Una cálida tarde de finales de verano, consigo una invitación para la casa flotante de un amigo de un amigo. Las ventanas y las puertas divididas de todos están abiertas, invitando a la brisa. Mientras camino por el muelle, se deslizan trozos de conversación, el tintineo y el ruido de los platos. Y luego está el pequeño perro blanco de Pam posado en la ventana de su cocina, con su chaleco salvavidas y ladrando la noticia de mi llegada.
Pam me sirve una bebida y nos acomodamos en el sofá de la cubierta trasera, a pocos metros del agua. He venido a preguntarle cómo es realmente vivir en una de las famosas casas flotantes de Seattle. No puedo evitar comentar el juego de plantas en maceta de primera clase. Casi todos los muelles están llenos de ellas: macetas de cerámica rebosantes de vigorosas enredaderas, flores y suculentas.
Las plantas y los árboles en maceta sustituyen al césped a lo largo de los paseos de la comunidad. «Deja que te enseñe cómo las riego», dice Pam con entusiasmo, saltando y cogiendo una rama de metro y medio bien desgastada con una tetera sin tapa clavada en un extremo. Sumerge el extremo de la tetera en el canal y vierte el agua sobre sus plantas con alegre desenfreno, dejando que el exceso de agua se deslice por la cubierta y vuelva al lago. Es tan encantador como parece.
Al otro lado del canal, una pila de flotadores inflables -un donut, un cisne, una paleta del tamaño de un colchón doble- se apilan contra otra casa. Cuando el tiempo es lo suficientemente cálido, los vecinos flotan en esta vía acuática intermedia, un espacio que los residentes de la casa flotante consideran «una extensión del salón» o un patio trasero común.

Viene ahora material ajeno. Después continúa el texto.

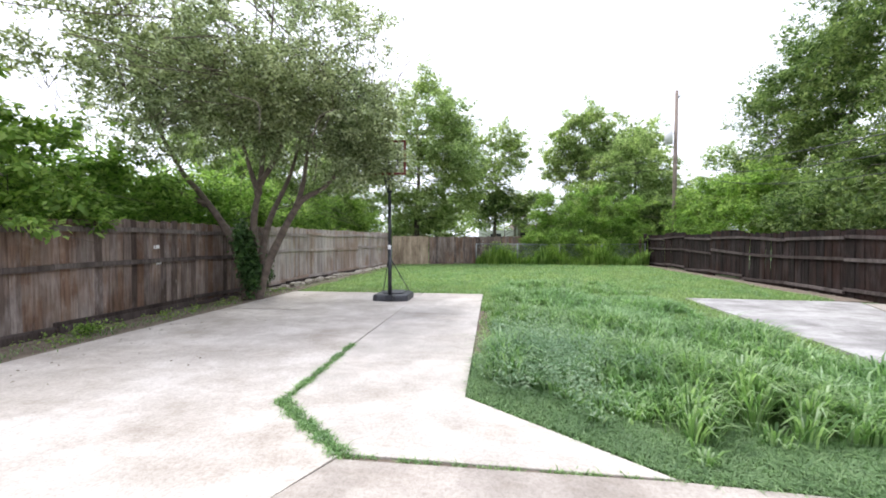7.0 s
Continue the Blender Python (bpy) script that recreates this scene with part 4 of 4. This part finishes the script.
# ---- far house seen over the chain link ----
fh = thing("far_house", pose(-37, 1.4, 0), "small pale house with a brown flat roof, half hidden", "house")
part("wall", boxed(-4, 0, -2.4, 0.55, 0, 2.2), M_NEIGH_TRIM, fh, "pale grey painted wall")
part("wall", boxed(-3.5, -0.3, 0.55, 3.4, 0, 2.5), M_NEIGH, fh)
part("roof", boxed(-4.4, 0.5, 0.35, 4.0, 2.5, 2.66), M_SOFFIT, fh)
for y in (0.75, 3.2):
    part("porch_post", boxed(0.1, 0.22, y, y + 0.12, 0, 2.5), M_NEIGH_TRIM, fh)
part("window", boxed(-0.3, -0.26, 1.1, 2.9, 0.9, 2.1), M_DARK_GLASS, fh)
part("window", boxed(0.0, 0.03, -1.4, -0.5, 1.2, 1.9), M_DARK_GLASS, fh)

# ---- utility pole and lines ----
up = thing("utility_pole", pose(-26.6, 10.7, 0), "grey wooden utility pole with a transformer", "utility pole")
tube("pole", [(0, 0, -0.2), (0.05, 0, 5), (0.12, 0.02, 9.9)], [0.13, 0.115, 0.09], M_POLE, up, 12)
tube("transformer", [(0.05, -0.36, 6.9), (0.05, -0.36, 7.8)], 0.22, M_NEIGH_TRIM, up, 14)
tube("bracket", [(0.08, 0, 7.5), (0, -0.3, 7.5)], 0.03, M_GALV, up)
tube("insulator", [(0.12, 0.1, 9.5), (0.12, 0.22, 9.62)], 0.05, M_GALV, up)


def cable(a, b, sag, r=0.012, label="thin black overhead cable sagging across the yard"):
    a, b = Vector(a), Vector(b)
    pts = [a.lerp(b, f / 24) - Vector((0, 0, sag * 4 * (f / 24) * (1 - f / 24))) for f in range(25)]
    ob = tube("overhead_cable", pts, r, M_CABLE, None, 6)
    return tagged(ob, label, "cable", "overhead cables")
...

Al final del muelle se deslizan un par de kayaks; les sigue un velero. Me siento como si estuviera de vacaciones. Pam coincide y dice que tiene esta sensación todos los días al llegar a casa. A menudo se sube a su tabla de remo después de cenar y se despierta con las salidas a las 8 de la mañana de los hidroaviones que zumban sobre ella.
Los veleros están atracados junto a muchas de las casas flotantes del lago. «¿Hundirías mis fantasías?». Le pregunto. «Dime los inconvenientes de vivir aquí»
«Si se te cae algo al lago», dice, «tienes que llamar a un buzo». En las grandes tormentas, se sabe que las casas se desprenden del muelle; su amigo Philip tuvo que echar el lazo a su casa y volver a enrollarla. Las líneas de alcantarillado pueden deshacerse a medida que el nivel del lago sube y baja, así que hay que tener cuidado con lo que se tira y cómo se tira. Todos los muelles tienen un comité, como una Asociación de Propietarios de Viviendas (HOA), que obliga a tomar decisiones en grupo sobre casi todo. Han tenido problemas de mapaches e invasiones de nutrias (que regurgitan su comida y la esconden bajo los muelles). Y todo el mundo se conoce, y todos sus asuntos. Cuando vives en un muelle, es imposible no hacerlo.
Intento imaginarlo: estar en casa en el agua, tener toda mi vida a la vista. Me pregunto cómo me sentiría si todos mis vecinos fuesen testigos de las vociferantes objeciones de mi hijo a ir al colegio cuando sale por la puerta esta mañana, o si escuchasen inadvertidamente mis llamadas telefónicas, o juzgasen mis travesuras nocturnas (¡ojalá hubiese alguna!). Pienso en todas las cosas que ocultamos en nuestra vida diaria: nuestras conversaciones y peculiaridades, nuestras pasiones y talentos; en la diferencia entre nuestras apariencias externas y nuestra vida interior, entre lo que dejamos ver a la gente y lo que intentamos ocultar.